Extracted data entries

________________________________________

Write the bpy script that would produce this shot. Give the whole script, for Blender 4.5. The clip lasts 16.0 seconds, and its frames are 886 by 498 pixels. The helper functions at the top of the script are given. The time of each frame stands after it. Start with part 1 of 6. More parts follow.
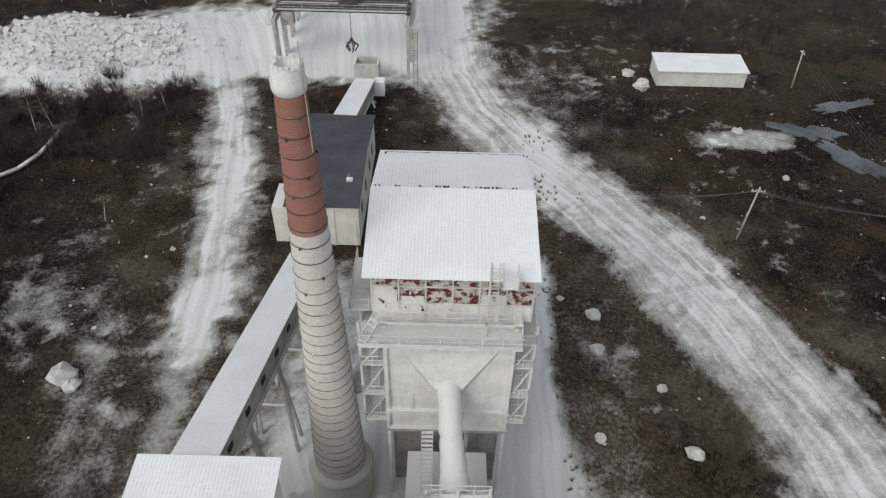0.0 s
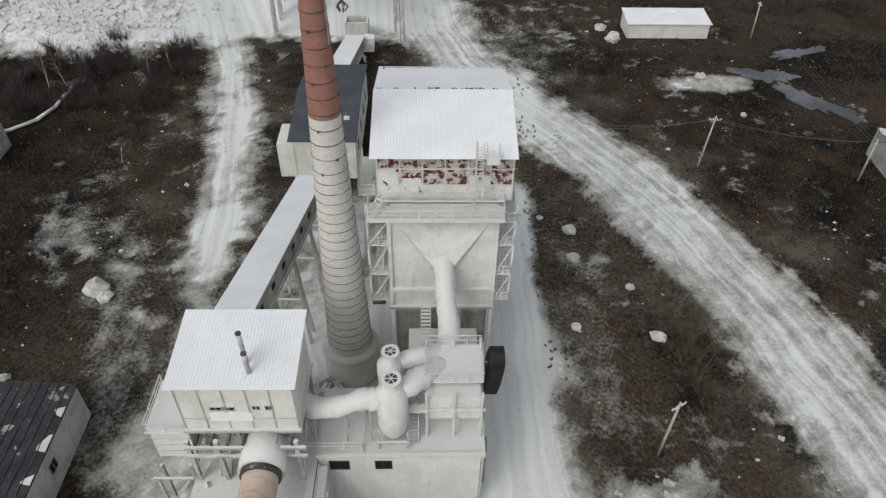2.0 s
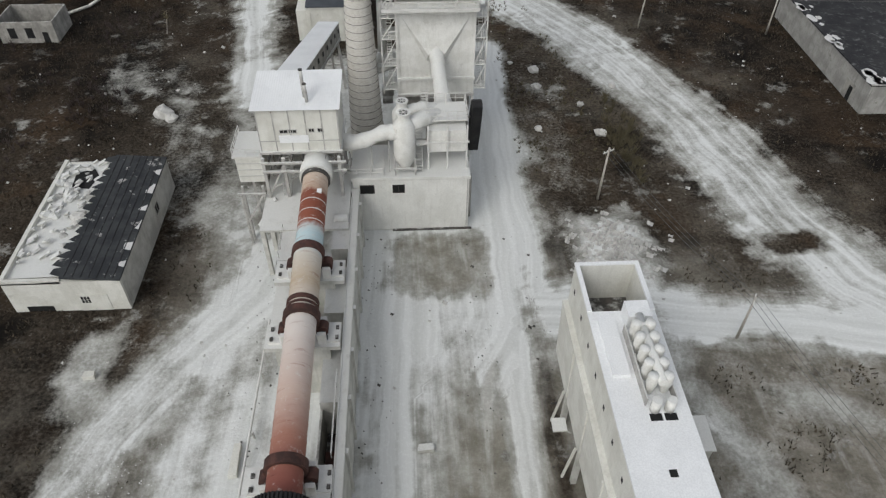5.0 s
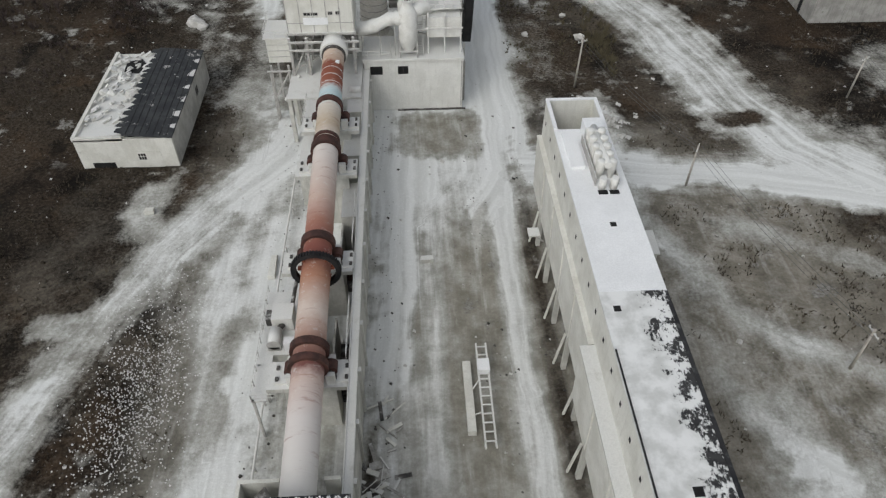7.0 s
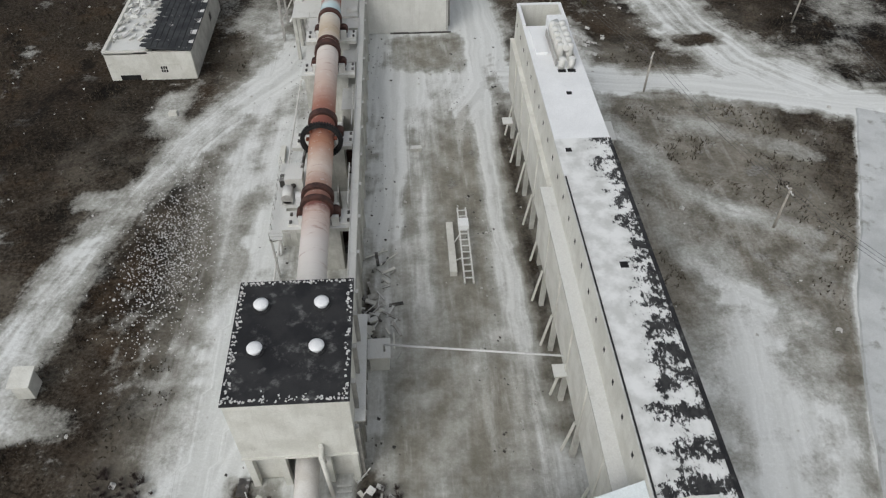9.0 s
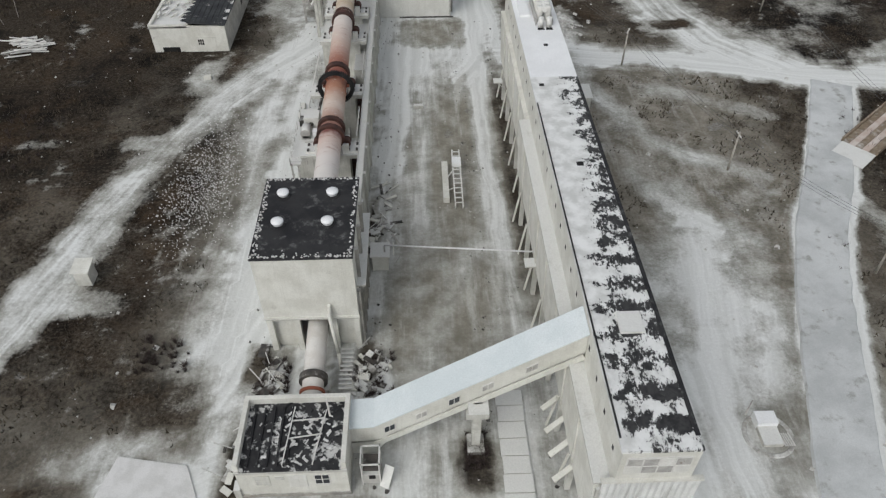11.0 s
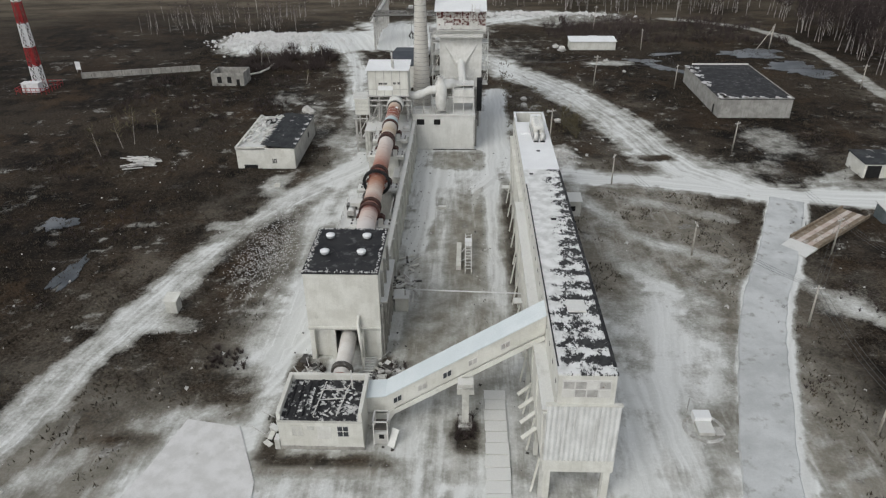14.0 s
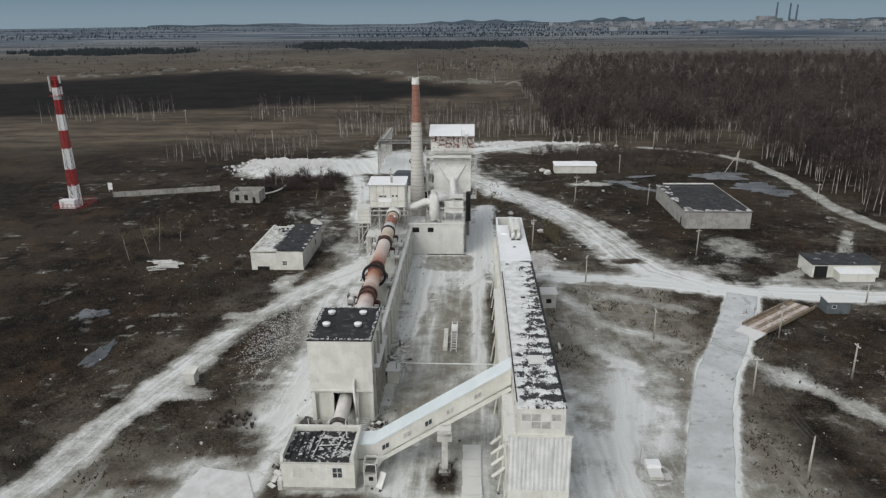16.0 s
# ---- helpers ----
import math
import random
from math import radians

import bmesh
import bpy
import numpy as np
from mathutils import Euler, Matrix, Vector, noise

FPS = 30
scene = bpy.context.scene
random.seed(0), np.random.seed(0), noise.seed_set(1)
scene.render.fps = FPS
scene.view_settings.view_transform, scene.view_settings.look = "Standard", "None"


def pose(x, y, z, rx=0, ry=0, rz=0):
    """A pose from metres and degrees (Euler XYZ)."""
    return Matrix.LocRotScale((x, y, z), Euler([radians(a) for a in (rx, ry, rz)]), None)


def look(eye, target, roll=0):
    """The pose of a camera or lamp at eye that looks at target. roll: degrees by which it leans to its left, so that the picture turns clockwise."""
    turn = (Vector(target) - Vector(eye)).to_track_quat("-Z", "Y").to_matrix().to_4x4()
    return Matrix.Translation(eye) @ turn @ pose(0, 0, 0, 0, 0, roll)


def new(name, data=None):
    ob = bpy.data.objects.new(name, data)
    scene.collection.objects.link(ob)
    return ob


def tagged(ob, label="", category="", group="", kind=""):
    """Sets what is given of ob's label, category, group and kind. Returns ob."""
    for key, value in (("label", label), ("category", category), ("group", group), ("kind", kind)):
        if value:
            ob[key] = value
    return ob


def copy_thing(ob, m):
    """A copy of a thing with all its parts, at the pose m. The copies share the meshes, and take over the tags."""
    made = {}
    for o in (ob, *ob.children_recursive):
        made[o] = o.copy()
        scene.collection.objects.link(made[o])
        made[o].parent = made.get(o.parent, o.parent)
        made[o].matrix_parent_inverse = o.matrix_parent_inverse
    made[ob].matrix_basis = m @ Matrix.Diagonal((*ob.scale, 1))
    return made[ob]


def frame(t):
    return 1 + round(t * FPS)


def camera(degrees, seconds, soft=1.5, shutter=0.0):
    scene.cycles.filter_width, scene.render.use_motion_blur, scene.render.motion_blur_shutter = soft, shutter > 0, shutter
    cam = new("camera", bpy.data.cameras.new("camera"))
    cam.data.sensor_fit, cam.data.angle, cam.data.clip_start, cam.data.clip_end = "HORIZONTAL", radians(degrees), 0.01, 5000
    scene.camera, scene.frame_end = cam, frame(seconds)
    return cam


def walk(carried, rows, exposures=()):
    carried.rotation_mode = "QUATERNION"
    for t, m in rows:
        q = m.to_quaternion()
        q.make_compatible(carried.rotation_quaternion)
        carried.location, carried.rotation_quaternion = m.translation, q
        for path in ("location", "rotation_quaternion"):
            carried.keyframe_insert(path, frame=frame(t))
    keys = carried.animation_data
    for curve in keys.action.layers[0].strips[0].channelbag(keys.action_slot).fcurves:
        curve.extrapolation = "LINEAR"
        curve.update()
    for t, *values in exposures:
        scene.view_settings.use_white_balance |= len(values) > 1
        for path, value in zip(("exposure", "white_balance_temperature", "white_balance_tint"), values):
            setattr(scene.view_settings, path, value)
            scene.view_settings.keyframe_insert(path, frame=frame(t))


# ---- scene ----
cam = camera(64.8, 16.0, soft=1.3)
METRES, EYE, TILT, LEAN, TURN = 153.08, 61.1, 0.0, 0.0, 0.0
ROWS = [
    (0.0, 0.0, 0.0, 0.0, 0.96, -41.18, -1.1),
    (0.5, -0.0004, -0.0137, 0.0001, 0.57, -41.35, -0.99),
    (1.0, -0.0009, -0.0327, -0.0005, 0.11, -41.54, -0.92),
    (1.5, -0.0022, -0.0563, -0.0004, -0.35, -41.79, -0.86),
    (2.0, -0.004, -0.0841, -0.0004, -0.84, -42.07, -0.8),
    (2.5, -0.006, -0.1159, -0.0007, -1.34, -42.38, -0.73),
    (3.0, -0.0084, -0.1509, -0.001, -1.92, -42.66, -0.67),
    (3.5, -0.0112, -0.1881, -0.0015, -2.45, -43.0, -0.6),
    (4.0, -0.0139, -0.2269, -0.0024, -3.0, -43.34, -0.54),
    (6.5, -0.0236, -0.4184, -0.0062, -2.79, -45.09, -0.22),
    (7.0, -0.0241, -0.452, -0.0076, -2.99, -45.39, -0.3),
    (7.5, -0.0249, -0.4838, -0.008, -3.33, -45.72, -0.36),
    (8.0, -0.0254, -0.5132, -0.0079, -3.16, -46.05, -0.32),
    (8.5, -0.0247, -0.5433, -0.0089, -3.41, -46.16, -0.33),
    (9.0, -0.0236, -0.5741, -0.0085, -3.52, -46.33, -0.33),
    (9.5, -0.022, -0.6048, -0.009, -3.63, -46.43, -0.3),
    (10.0, -0.0198, -0.6348, -0.009, -3.27, -46.16, -0.24),
    (12.5, 0.0005, -0.7879, -0.0101, -0.42, -36.99, 0.12),
    (13.0, 0.0047, -0.8185, -0.0104, 0.17, -34.39, 0.18),
    (13.5, 0.0105, -0.8483, -0.0107, 1.27, -31.79, 0.32),
    (14.0, 0.0155, -0.8781, -0.0113, 1.91, -29.19, 0.42),
    (14.5, 0.0214, -0.9073, -0.0119, 2.31, -26.52, 0.48),
    (15.0, 0.0273, -0.9363, -0.0114, 2.35, -23.89, 0.53),
    (15.5, 0.0335, -0.9649, -0.0112, 2.35, -21.2, 0.56),
    (16.0, 0.0393, -0.9939, -0.0118, 2.28, -18.59, 0.54),
]
walk(
    cam,
    [(t, pose(0, 0, EYE, TILT, LEAN, TURN) @ pose(METRES * x, METRES * y, METRES * z, 90 + pitch, roll, yaw)) for t, x, y, z, yaw, pitch, roll in ROWS],
    exposures=[(0.0, 0.06), (4.0, 0.04), (6.5, -0.03), (10.0, 0.02), (12.5, -0.03), (15.5, 0.06), (16.0, 0.08)],
)


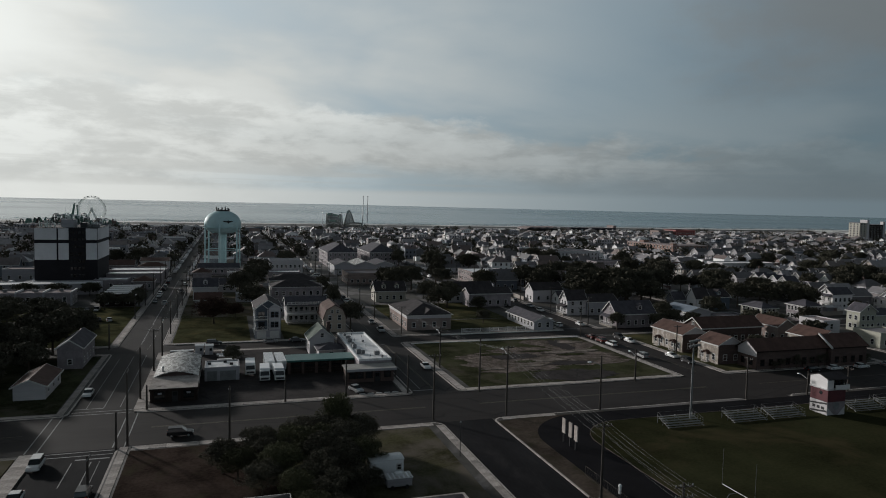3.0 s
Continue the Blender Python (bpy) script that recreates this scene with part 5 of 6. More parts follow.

________________________________________

Copy out every line of the material above exactly, skipping the pictures.

Write the bpy script that would produce this shot. Give the whole script, for Blender 4.5. The clip lasts 16.0 seconds, and its frames are 886 by 498 pixels. The helper functions at the top of the script are given. The time of each frame stands after it. Start with part 1 of 6. More parts follow.
0.0 s
2.0 s
5.0 s
7.0 s
9.0 s
11.0 s
14.0 s
16.0 s
# ---- helpers ----
import math
import random
from math import radians

import bmesh
import bpy
import numpy as np
from mathutils import Euler, Matrix, Vector, noise

FPS = 30
scene = bpy.context.scene
random.seed(0), np.random.seed(0), noise.seed_set(1)
scene.render.fps = FPS
scene.view_settings.view_transform, scene.view_settings.look = "Standard", "None"


def pose(x, y, z, rx=0, ry=0, rz=0):
    """A pose from metres and degrees (Euler XYZ)."""
    return Matrix.LocRotScale((x, y, z), Euler([radians(a) for a in (rx, ry, rz)]), None)


def look(eye, target, roll=0):
    """The pose of a camera or lamp at eye that looks at target. roll: degrees by which it leans to its left, so that the picture turns clockwise."""
    turn = (Vector(target) - Vector(eye)).to_track_quat("-Z", "Y").to_matrix().to_4x4()
    return Matrix.Translation(eye) @ turn @ pose(0, 0, 0, 0, 0, roll)


def new(name, data=None):
    ob = bpy.data.objects.new(name, data)
    scene.collection.objects.link(ob)
    return ob


def tagged(ob, label="", category="", group="", kind=""):
    """Sets what is given of ob's label, category, group and kind. Returns ob."""
    for key, value in (("label", label), ("category", category), ("group", group), ("kind", kind)):
        if value:
            ob[key] = value
    return ob


def copy_thing(ob, m):
    """A copy of a thing with all its parts, at the pose m. The copies share the meshes, and take over the tags."""
    made = {}
    for o in (ob, *ob.children_recursive):
        made[o] = o.copy()
        scene.collection.objects.link(made[o])
        made[o].parent = made.get(o.parent, o.parent)
        made[o].matrix_parent_inverse = o.matrix_parent_inverse
    made[ob].matrix_basis = m @ Matrix.Diagonal((*ob.scale, 1))
    return made[ob]


def frame(t):
    return 1 + round(t * FPS)


def camera(degrees, seconds, soft=1.5, shutter=0.0):
    scene.cycles.filter_width, scene.render.use_motion_blur, scene.render.motion_blur_shutter = soft, shutter > 0, shutter
    cam = new("camera", bpy.data.cameras.new("camera"))
    cam.data.sensor_fit, cam.data.angle, cam.data.clip_start, cam.data.clip_end = "HORIZONTAL", radians(degrees), 0.01, 5000
    scene.camera, scene.frame_end = cam, frame(seconds)
    return cam


def walk(carried, rows, exposures=()):
    carried.rotation_mode = "QUATERNION"
    for t, m in rows:
        q = m.to_quaternion()
        q.make_compatible(carried.rotation_quaternion)
        carried.location, carried.rotation_quaternion = m.translation, q
        for path in ("location", "rotation_quaternion"):
            carried.keyframe_insert(path, frame=frame(t))
    keys = carried.animation_data
    for curve in keys.action.layers[0].strips[0].channelbag(keys.action_slot).fcurves:
        curve.extrapolation = "LINEAR"
        curve.update()
    for t, *values in exposures:
        scene.view_settings.use_white_balance |= len(values) > 1
        for path, value in zip(("exposure", "white_balance_temperature", "white_balance_tint"), values):
            setattr(scene.view_settings, path, value)
            scene.view_settings.keyframe_insert(path, frame=frame(t))


# ---- scene ----
cam = camera(64.8, 16.0, soft=1.3)
METRES, EYE, TILT, LEAN, TURN = 153.08, 61.1, 0.0, 0.0, 0.0
ROWS = [
    (0.0, 0.0, 0.0, 0.0, 0.96, -41.18, -1.1),
    (0.5, -0.0004, -0.0137, 0.0001, 0.57, -41.35, -0.99),
    (1.0, -0.0009, -0.0327, -0.0005, 0.11, -41.54, -0.92),
    (1.5, -0.0022, -0.0563, -0.0004, -0.35, -41.79, -0.86),
    (2.0, -0.004, -0.0841, -0.0004, -0.84, -42.07, -0.8),
    (2.5, -0.006, -0.1159, -0.0007, -1.34, -42.38, -0.73),
    (3.0, -0.0084, -0.1509, -0.001, -1.92, -42.66, -0.67),
    (3.5, -0.0112, -0.1881, -0.0015, -2.45, -43.0, -0.6),
    (4.0, -0.0139, -0.2269, -0.0024, -3.0, -43.34, -0.54),
    (6.5, -0.0236, -0.4184, -0.0062, -2.79, -45.09, -0.22),
    (7.0, -0.0241, -0.452, -0.0076, -2.99, -45.39, -0.3),
    (7.5, -0.0249, -0.4838, -0.008, -3.33, -45.72, -0.36),
    (8.0, -0.0254, -0.5132, -0.0079, -3.16, -46.05, -0.32),
    (8.5, -0.0247, -0.5433, -0.0089, -3.41, -46.16, -0.33),
    (9.0, -0.0236, -0.5741, -0.0085, -3.52, -46.33, -0.33),
    (9.5, -0.022, -0.6048, -0.009, -3.63, -46.43, -0.3),
    (10.0, -0.0198, -0.6348, -0.009, -3.27, -46.16, -0.24),
    (12.5, 0.0005, -0.7879, -0.0101, -0.42, -36.99, 0.12),
    (13.0, 0.0047, -0.8185, -0.0104, 0.17, -34.39, 0.18),
    (13.5, 0.0105, -0.8483, -0.0107, 1.27, -31.79, 0.32),
    (14.0, 0.0155, -0.8781, -0.0113, 1.91, -29.19, 0.42),
    (14.5, 0.0214, -0.9073, -0.0119, 2.31, -26.52, 0.48),
    (15.0, 0.0273, -0.9363, -0.0114, 2.35, -23.89, 0.53),
    (15.5, 0.0335, -0.9649, -0.0112, 2.35, -21.2, 0.56),
    (16.0, 0.0393, -0.9939, -0.0118, 2.28, -18.59, 0.54),
]
walk(
    cam,
    [(t, pose(0, 0, EYE, TILT, LEAN, TURN) @ pose(METRES * x, METRES * y, METRES * z, 90 + pitch, roll, yaw)) for t, x, y, z, yaw, pitch, roll in ROWS],
    exposures=[(0.0, 0.06), (4.0, 0.04), (6.5, -0.03), (10.0, 0.02), (12.5, -0.03), (15.5, 0.06), (16.0, 0.08)],
)


3.0 s
Continue the Blender Python (bpy) script that recreates this scene with part 5 of 6. More parts follow.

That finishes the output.